By Ted Hesson and David Shepardson
WASHINGTON (Reuters) -U.S. health officials are planning to end a sweeping, pandemic-related expulsion policy that has effectively closed down the U.S. asylum system at the border with Mexico by May 23, a U.S. official familiar with the matter told Reuters, adding that the decision had not yet been finalized.
A draft notice by the U.S. Centers for Disease Control and Prevention (CDC) stated that the so-called Title 42 order blocking asylum seekers was no longer needed to protect U.S. citizens from COVID-19 and that the May 23 date would give border authorities time to prepare for its end, the official said.
A second U.S. official told Reuters the CDC is set to lift the order as early as Thursday with a delayed effective date of a month or longer. Both officials requested anonymity to discuss internal planning.
Leading Democrats, medical experts and the United Nations have urged the United States to end Title 42, but Republicans argue it will encourage more migrants to enter illegally at a time when border crossings are already breaking records.
The order was put in place in March 2020 during the administration of former Republican President Donald Trump to curb the spread of coronavirus in crowded border facilities.

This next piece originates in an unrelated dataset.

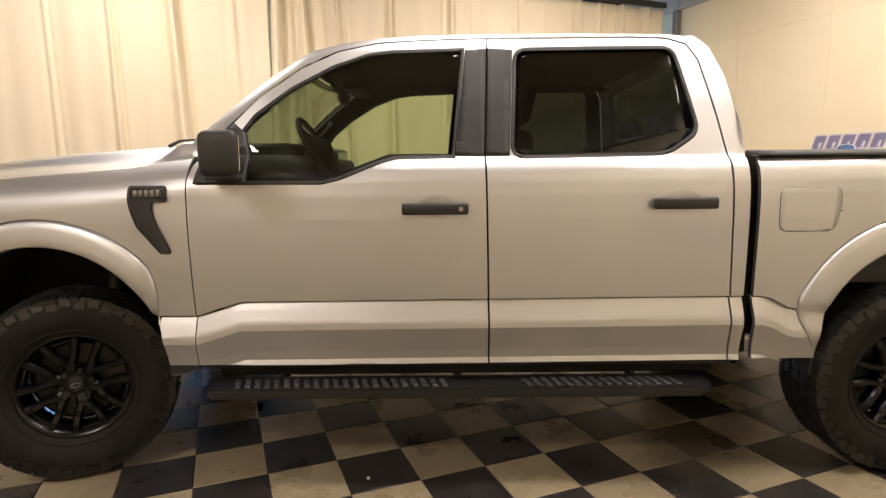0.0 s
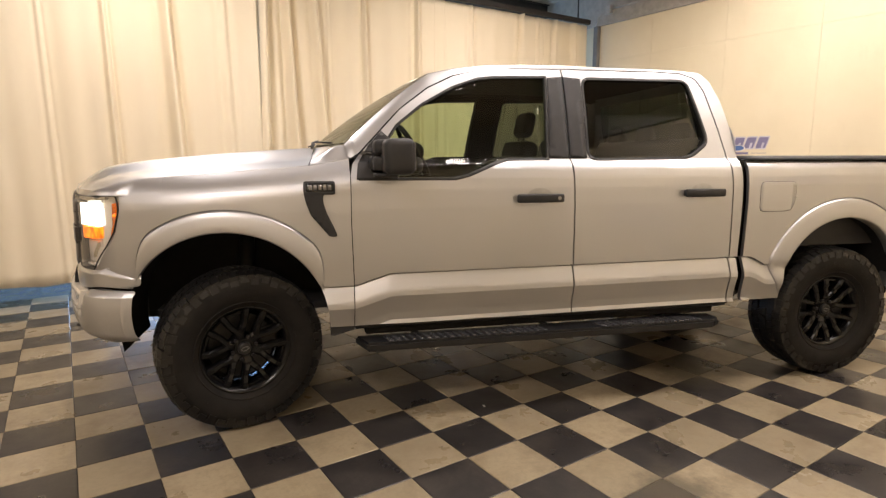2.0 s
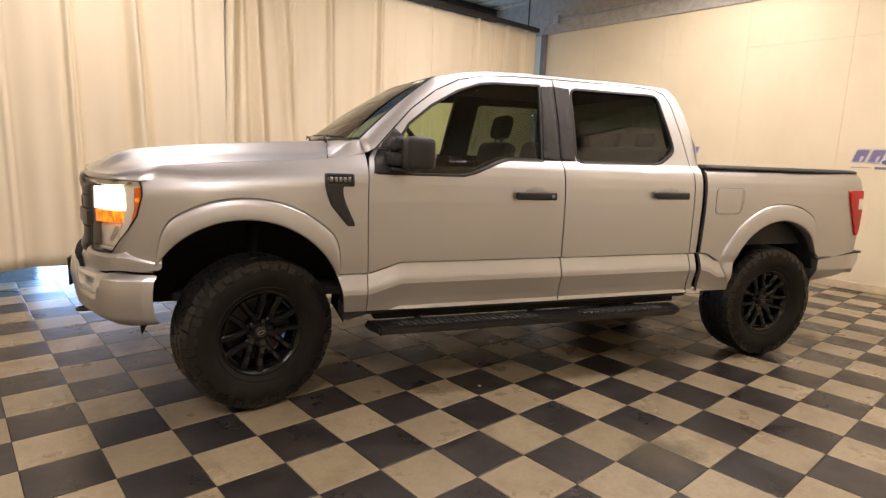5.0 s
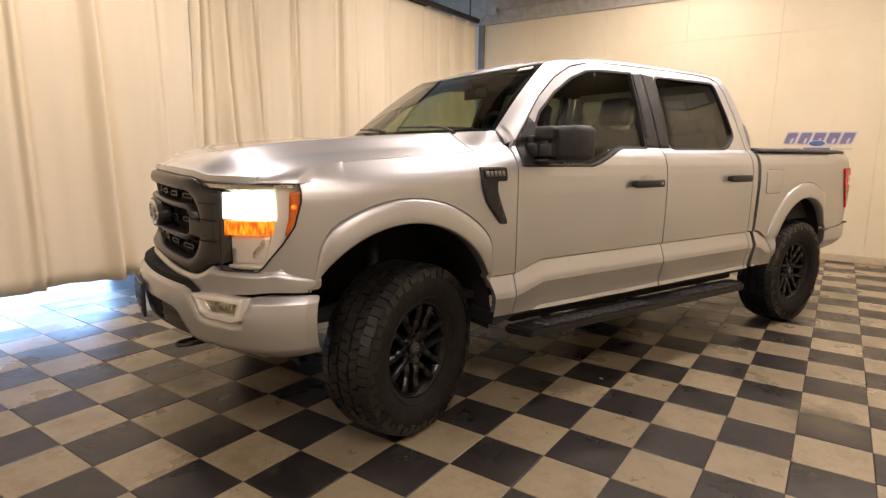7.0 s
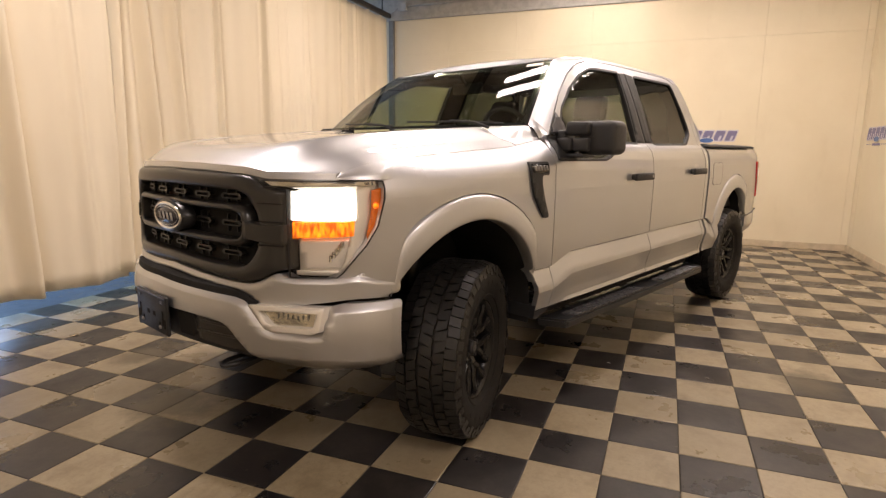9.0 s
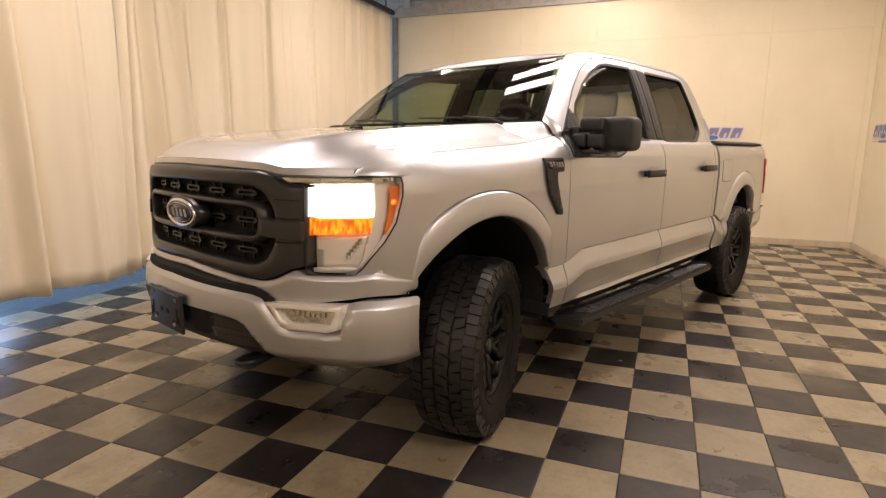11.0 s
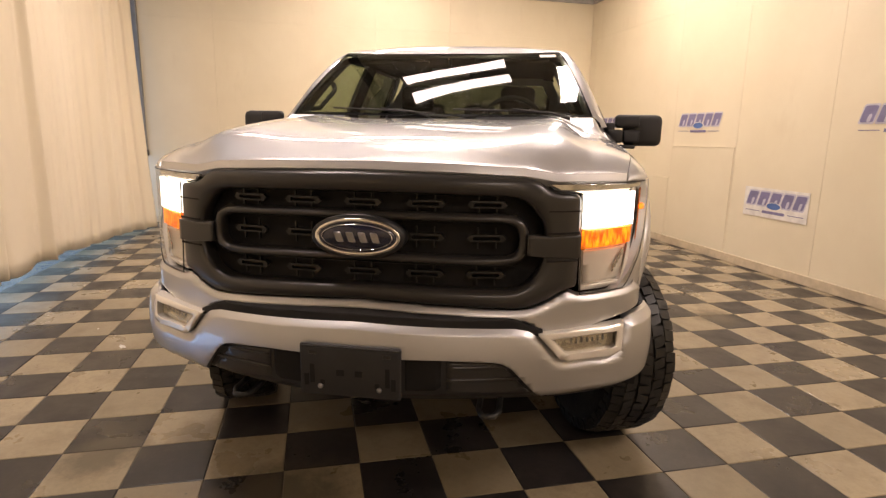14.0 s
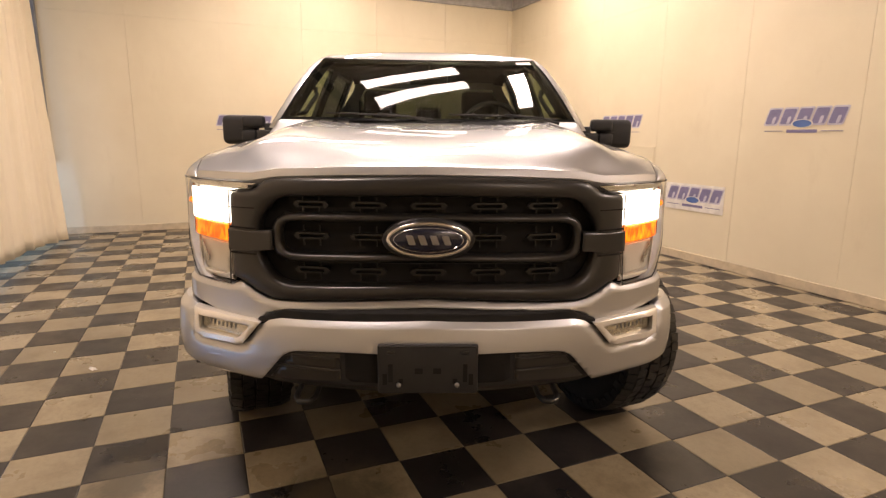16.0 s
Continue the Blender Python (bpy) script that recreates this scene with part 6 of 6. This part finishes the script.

Since then, more than a million migrants apprehended at the border have been rapidly expelled to Mexico or other countries, often within hours of being caught and without a chance to ask for refuge in the United States.

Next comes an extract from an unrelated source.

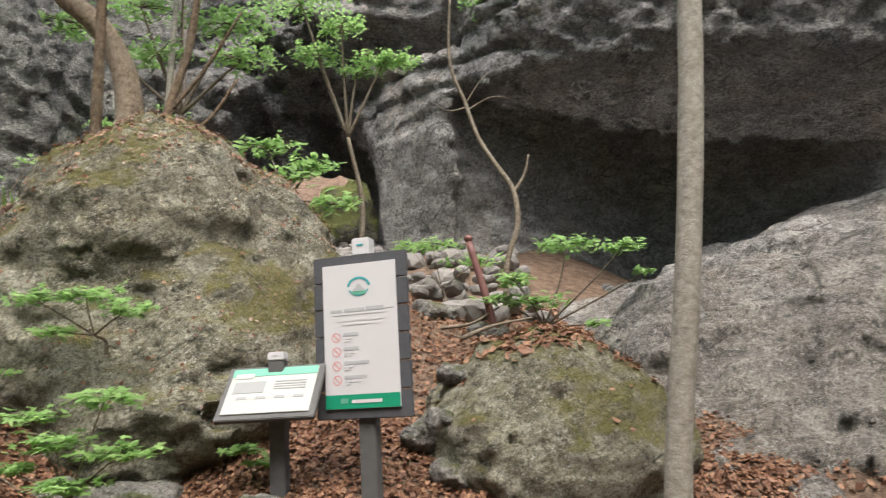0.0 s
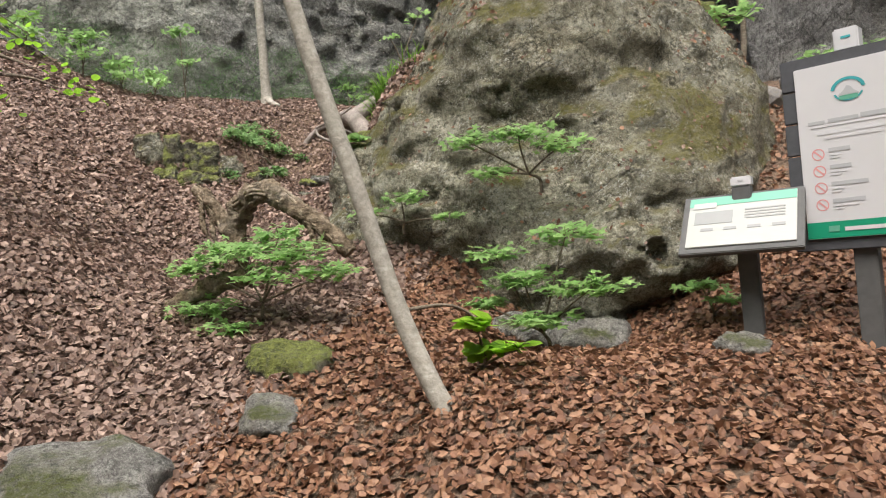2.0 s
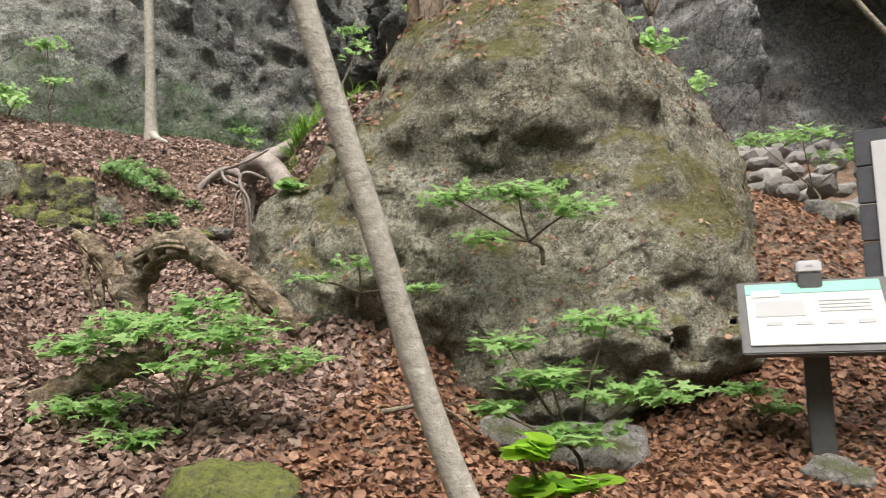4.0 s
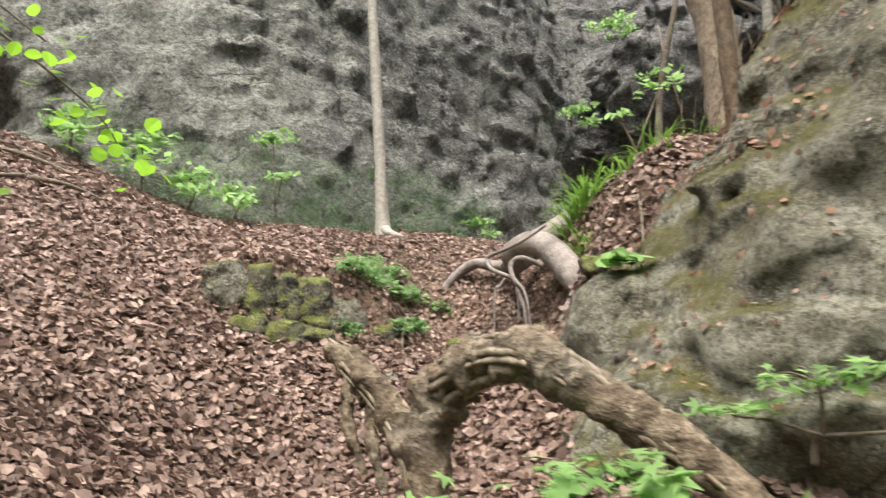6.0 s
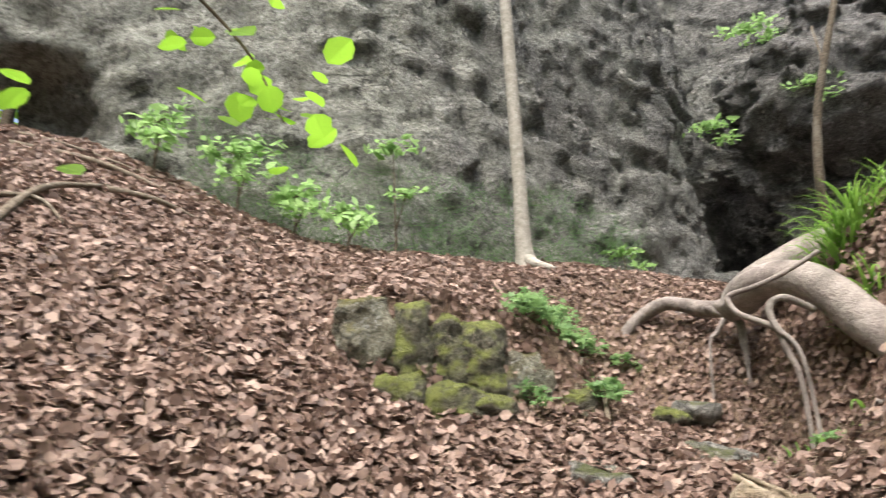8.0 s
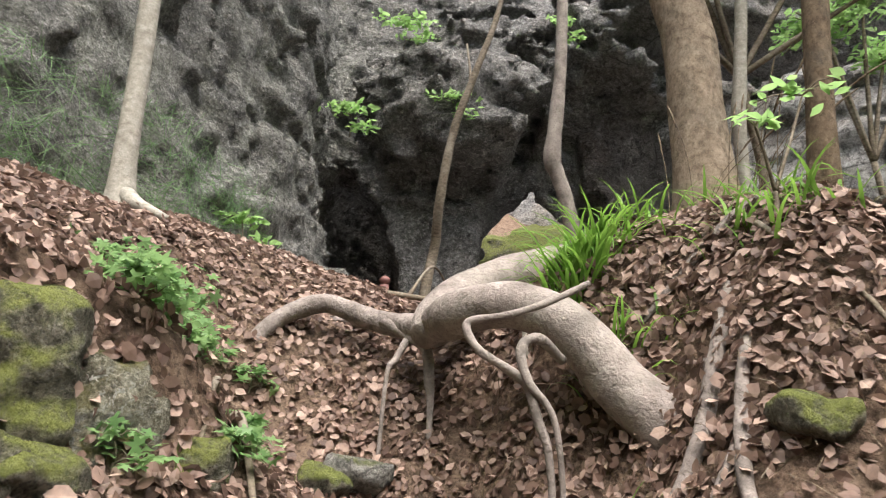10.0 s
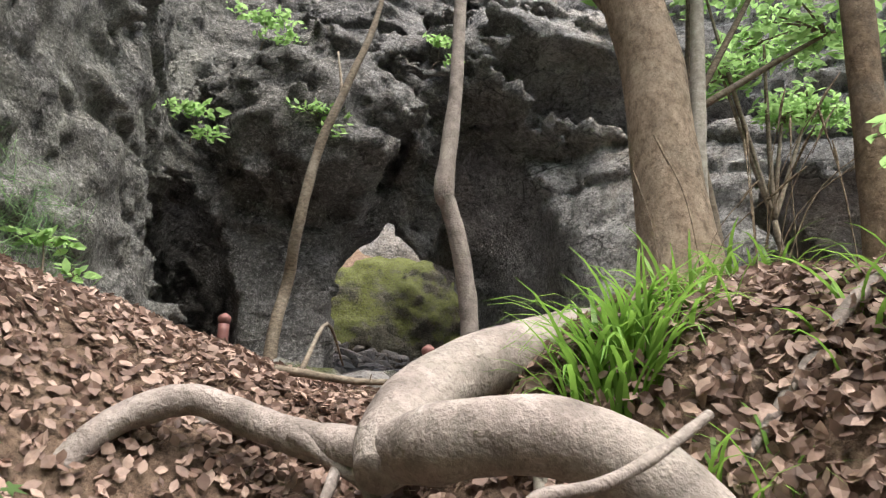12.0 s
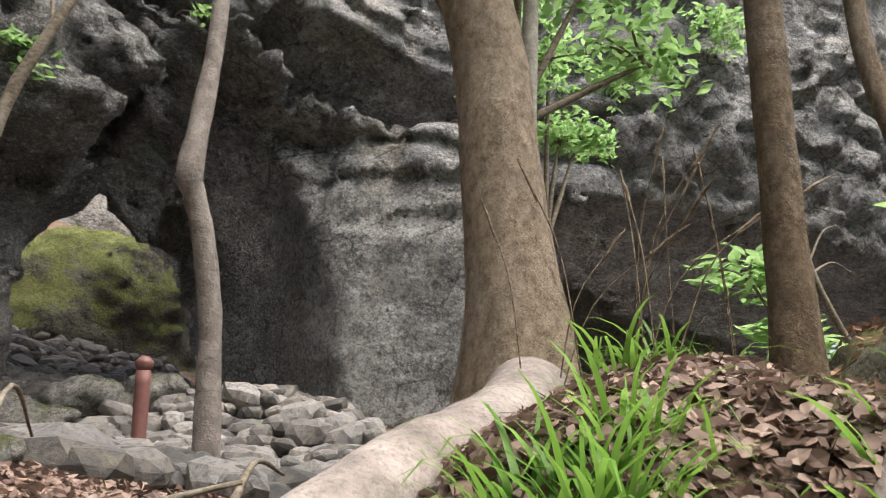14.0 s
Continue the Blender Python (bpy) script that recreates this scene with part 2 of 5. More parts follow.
M_MINT = plain_material("mint_print", (0.12, 0.36, 0.26), 0.45, 0, 0.1)
M_GREYINK = plain_material("grey_print", (0.42, 0.43, 0.45), 0.5, 0, 0.1)
M_PALEINK = plain_material("pale_grey_print", (0.58, 0.58, 0.6), 0.5, 0, 0.1)
M_REDINK = plain_material("red_print", (0.66, 0.3, 0.3), 0.5, 0, 0.1)
M_BLUEINK = plain_material("teal_print", (0.05, 0.33, 0.36), 0.5, 0, 0.1)
M_RUST = plain_material("rust_red_paint", (0.17, 0.075, 0.066), 0.6, 0.0, 0.6, 18, 0.002)


# ---- mesh helpers ----
RNG = np.random.default_rng(7)
LATTICE = RNG.random((48, 48, 48)).astype(np.float32)


def vnoise(x, y, z):
    """Smooth lattice noise in -1 to 1 for whole arrays."""
    out = 0
    xi, yi, zi = np.floor(x).astype(np.int32), np.floor(y).astype(np.int32), np.floor(z).astype(np.int32)
    fx, fy, fz = x - xi, y - yi, z - zi
    fx, fy, fz = (f * f * (3 - 2 * f) for f in (fx, fy, fz))
    for i in (0, 1):
        for j in (0, 1):
            for k in (0, 1):
                w = (fx if i else 1 - fx) * (fy if j else 1 - fy) * (fz if k else 1 - fz)
                out = out + w * LATTICE[(xi + i) % 48, (yi + j) % 48, (zi + k) % 48]
    return out * 2 - 1


def fbm(x, y, z, scale, octaves=4, gain=0.5, ridge=False):
    total, amp = 0, 1.0
    for o in range(octaves):
        v = vnoise(x * scale + 7.3 * o, y * scale + 3.1 * o, z * scale + 11.7 * o)
        total = total + amp * ((0.5 - np.abs(v)) * 1.6 if ridge else v)
        amp *= gain
        scale *= 2.03
    return total


def cells(x, y, z, scale):
    """Distance to the nearest of scattered points, for whole arrays: lumps with creases between them."""
    out = np.empty(x.shape, np.float32)
    for a in range(0, x.size, 200000):
        p = [c.ravel()[a:a + 200000] * scale for c in (x, y, z)]
        i0 = [np.floor(c).astype(np.int32) for c in p]
        best = np.full(p[0].shape, 9.0, np.float32)
        for i in (-1, 0, 1):
            for j in (-1, 0, 1):
                for k in (-1, 0, 1):
                    a0, a1, a2 = (i0[0] + i) % 48, (i0[1] + j) % 48, (i0[2] + k) % 48
                    d = ((i0[0] + i + LATTICE[a0, a1, a2] - p[0]) ** 2 + (i0[1] + j + LATTICE[a1, a2, a0] - p[1]) ** 2 + (i0[2] + k + LATTICE[a2, a0, a1] - p[2]) ** 2)
                    best = np.minimum(best, d)
        out.ravel()[a:a + 200000] = np.sqrt(best)
    return out


def largest(v, q, least=3000):
    """Drops loose specks: keeps the connected pieces of at least that many corners."""
    lab = np.arange(len(v))
    while True:
        m = lab[q].min(axis=1)
        nxt = lab.copy()
        for k in range(4):
            np.minimum.at(nxt, q[:, k], m)
        nxt = nxt[nxt]
        if (nxt == lab).all():
            break
        lab = nxt
    keep = np.bincount(lab, minlength=len(v))[lab] >= least
    idx = np.cumsum(keep) - 1
    q = q[keep[q[:, 0]]]
    return v[keep], idx[q]


def mesh_object(name, verts, faces, mat, parent=None, smooth=True, label=""):
    me = bpy.data.meshes.new(name)
    verts = np.asarray(verts, dtype=np.float64)
    if isinstance(faces, np.ndarray):
        k = faces.shape[1]
        me.vertices.add(len(verts))
        me.vertices.foreach_set("co", verts.ravel())
        me.loops.add(faces.size)
        me.loops.foreach_set("vertex_index", faces.ravel().astype(np.int32))
        me.polygons.add(len(faces))
        me.polygons.foreach_set("loop_start", np.arange(0, faces.size, k, dtype=np.int32))
        me.update(calc_edges=True)
    else:
        me.from_pydata([tuple(v) for v in verts], [], faces)
    me.polygons.foreach_set("use_smooth", [smooth] * len(me.polygons))
    me.materials.append(mat)
    me.update()
    ob = new(name, me)
    if parent is not None:
        ob.parent = parent
    if label:
        ob["label"] = label
    return ob


def part(name, bm, material, parent=None, label="", smooth=False):
    me = bpy.data.meshes.new(name)
    bm.to_mesh(me)
    bm.free()
    me.polygons.foreach_set("use_smooth", [smooth] * len(me.polygons))
    me.materials.append(material)
    ob = new(name, me)
    if parent is not None:
        ob.parent = parent
    if label:
        ob["label"] = label
    return ob


def box_bm(sx, sy, sz, at=(0, 0, 0), bevel=0.004):
    bm = bmesh.new()
    bmesh.ops.create_cube(bm, size=1.0, matrix=Matrix.Translation(at) @ Matrix.Diagonal((sx, sy, sz, 1)))
    if bevel:
        bmesh.ops.bevel(bm, geom=bm.edges[:], offset=bevel, segments=2, affect="EDGES")
    return bm


def spline(points, steps=8):
    """Catmull-Rom through the points; each point may carry a radius as its last number."""
    p = np.asarray(points, float)
    p = np.vstack([2 * p[0] - p[1], p, 2 * p[-1] - p[-2]])
    out = []
    for i in range(1, len(p) - 2):
        for s in np.linspace(0, 1, steps, endpoint=False):
            a, b, c, d = p[i - 1], p[i], p[i + 1], p[i + 2]
            out.append(0.5 * (2 * b + (c - a) * s + (2 * a - 5 * b + 4 * c - d) * s * s + (3 * b - a - 3 * c + d) * s ** 3))
    out.append(p[-2])
    return np.array(out)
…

Democratic President Joe Biden, who took office in January 2021, said on Wednesday that his administration would make a decision regarding the policy "soon."
A spokesperson for the CDC, which issued the order, said the agency was finalizing a standard 60-day review of it and would release more information later this week.
The Biden administration has kept Title 42 in place despite fierce criticism from his own political party and campaign promises to reverse Trump's hardline immigration policies.
Border arrests soared to record levels in 2021 during Biden's first year in office and are expected to climb even higher this year.
U.S. Department of Homeland Security (DHS) officials said on Tuesday they were preparing to handle a sharp spike in border crossings, but that it remained unclear whether lifting the COVID-era order would increase migration.
DHS said on Monday that it had started giving COVID-19 vaccines to migrants in custody at the border.
The Biden administration rolled out a major regulation last week that aims to speed up asylum processing and deportations at the U.S.-Mexico border and which is set to take effect in late May, close to the time Title 42 would be ended.
The Associated Press first reported the plans to terminate the order by May 23.
COURT DECISIONS COMPLICATED ORDER
Advocates and U.N. officials have argued that Title 42 forces migrants back to precarious and dangerous conditions in Mexico. Human Rights First, an immigrant rights organization based in New York, has documented nearly 9,900 kidnappings and other attacks on migrants stuck in Mexico due to the Title 42 order since Biden took office.
Senate Majority Leader Chuck Schumer, a Democrat, has called Title 42 a "terrible and inhumane policy" and urged Biden to "stop the madness" of leaving it in place.
Republicans have blasted Biden for his approach to border security as they aim to take control of Congress in the November mid-term elections. Texas and other Republican-led states have sued to block Biden's immigration moves and could potentially challenge the decision to end Title 42.
The Biden administration began leaning toward ending the order after two federal court decisions complicated its implementation, Reuters reported earlier this month. At the same time, U.S. public health officials loosened pandemic restrictions across the United States in late February, undercutting the rationale for keeping it in place.
Early in his presidency, Biden exempted unaccompanied children from the expulsion policy, but a federal judge in Texas ruled on March 4 that minors could not be excluded in a case brought by the state of Texas against the administration.
In a separate ruling on the same day, a federal appeals court said the United States can continue to use Title 42 to expel migrant families caught crossing the southwest border, but should not send them anywhere they could be persecuted or tortured.